After nearly a decade filled with rumors and false starts, Ichiran—the beloved Japanese ramen chain, famous for solely serving tonkotsu, and seating patrons at private cubicles—will finally open its first outpost in New York City beginning this week.
Though Ichiran operates 61 locations in Japan, and has been called one of the best ramen restaurants in the world, the chain will begin to build the foundation of its American empire in East Williamsburg, Brooklyn on Wednesday.

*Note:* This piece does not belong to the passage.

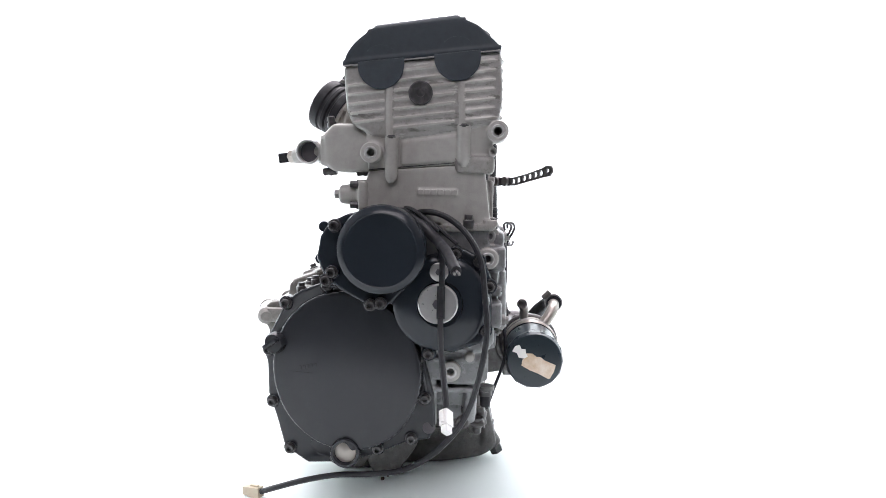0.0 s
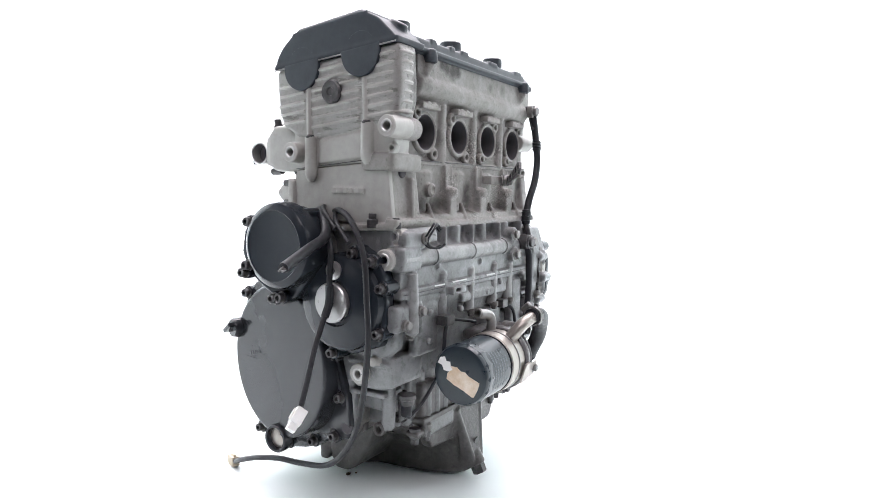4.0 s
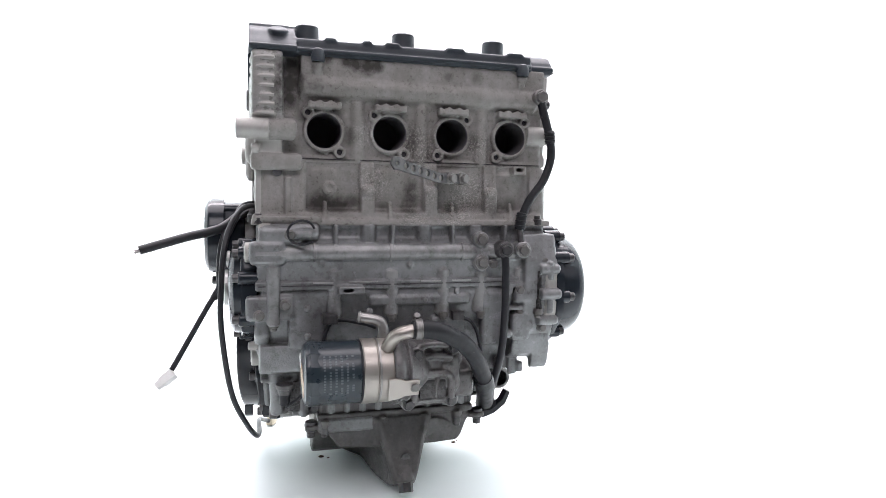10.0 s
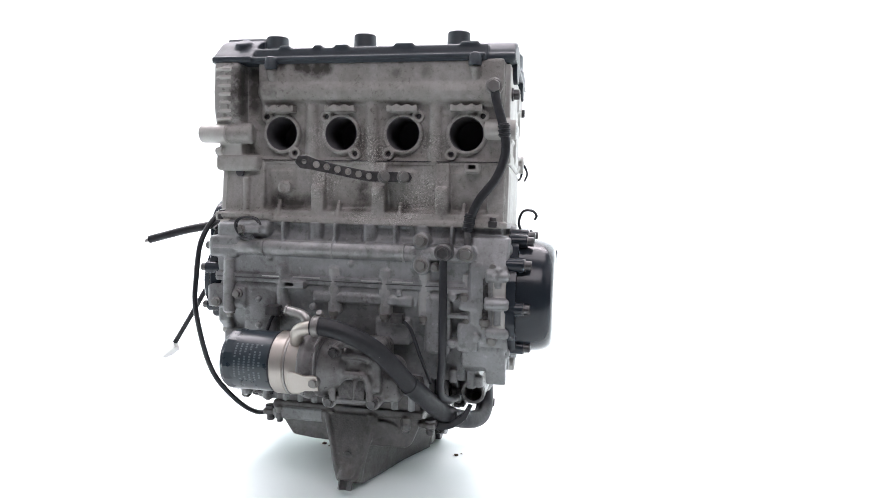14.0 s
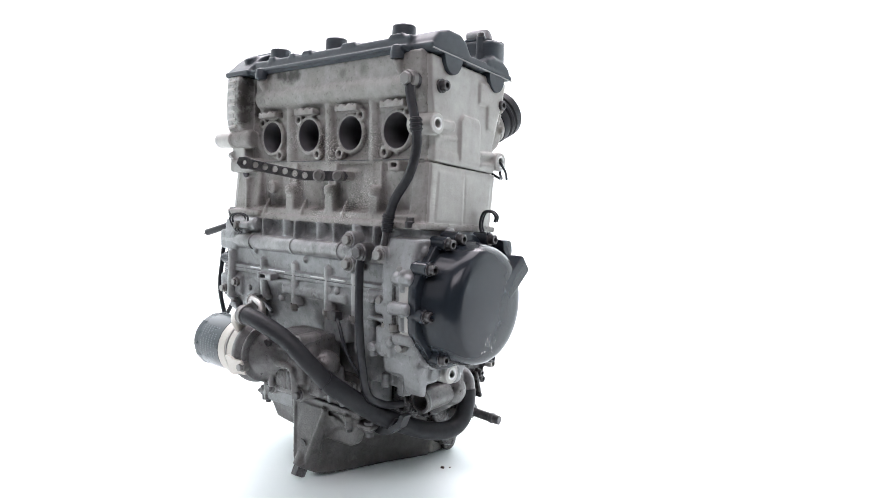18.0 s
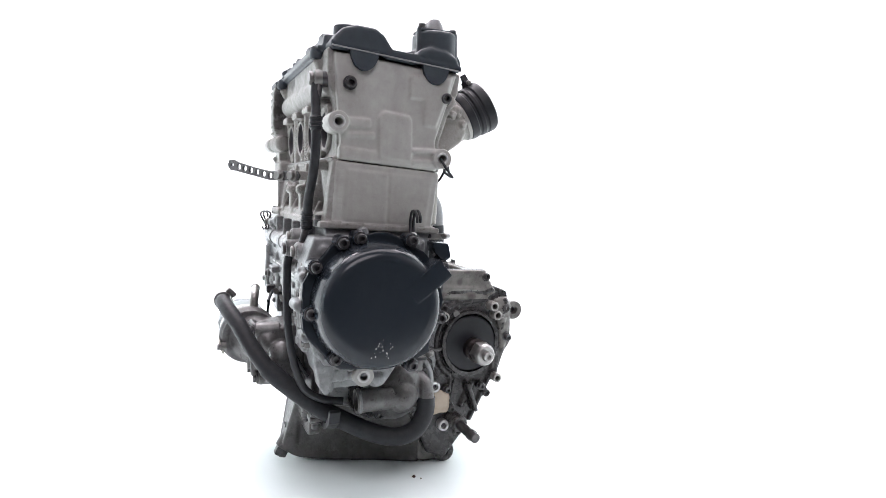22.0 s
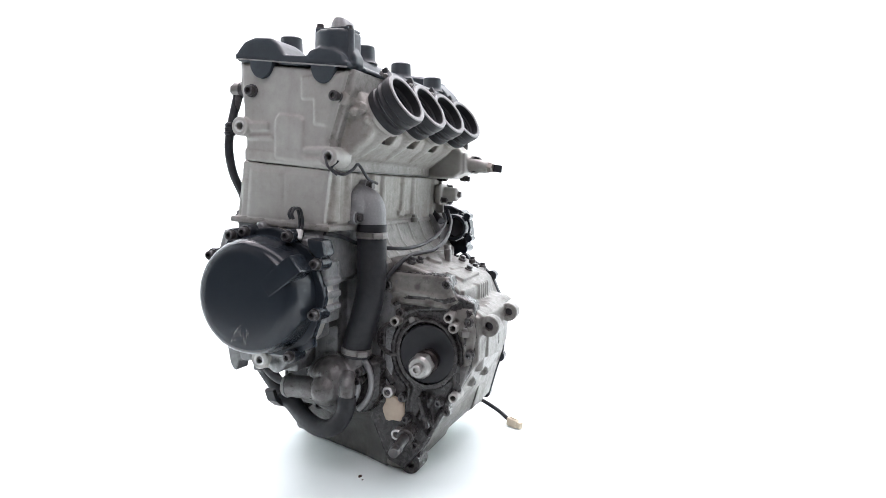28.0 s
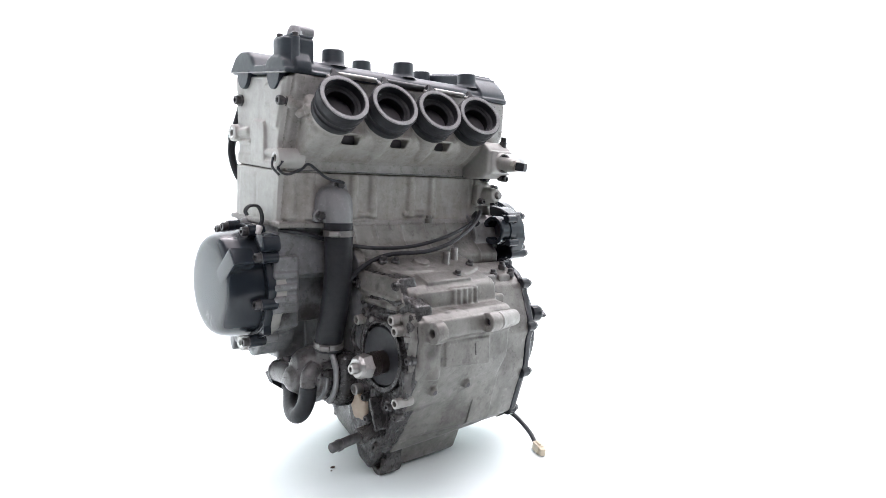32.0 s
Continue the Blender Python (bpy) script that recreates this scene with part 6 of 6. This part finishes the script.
def motions():
    steps = [32.0 * i / 8 for i in range(9)]
    turn = [82.54 - 7.0363 * t for t in steps]
    walk(ENGINE, [(t, pose(0, 0, 0, 0, 0, a)) for t, a in zip(steps, turn)])
    walk(TABLE, [(t, pose(0, 0, 0, 0, 0, a)) for t, a in zip(steps, turn)])
    for ob, (x, y) in CRUMBS:
        walk(ob, [(t, pose(0, 0, 0, 0, 0, a) @ pose(x, y, 0)) for t, a in zip(steps, turn)])


motions()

According to Grub Street, the new restaurant is located at 374 Johnson Avenue, just a few blocks from the Morgan Avenue L stop, and adjacent to the company’s production facility. The restaurant seats 82 guests, and while the outpost will ditch the Japanese branch’s practice of having customers order at a vending machine—and also offer group seating—patrons will still be able to sit at the company’s notorious “flavor concentration” booths.
In a process that feels reminiscent of sitting in a voting booth, diners sit down at private nooks, fill out menu cards, and customize their meal to their own precise preferences—options like scallion thickness, the number of garlic cloves used in the broth, and the dosage of Ichiran chile sauce drizzled on top.
Each booth at Ichiran is designed so that the diner does not actually see his or her server. Instead, a pair of arms comes by, takes each guest’s menu, and returns with a hot bowl of tonkotsu. Once the ramen is delivered, the server pulls down the blinds, leaving the patron alone with their thoughts, their soup, and their silenced cell phone (no talking!).
By eliminating as many outside distractions as possible, Ichiran lore says customers are able to enjoy the ramen with all of their senses. After a decade-long wait, New Yorkers will be expecting nothing short of a transcendent experience.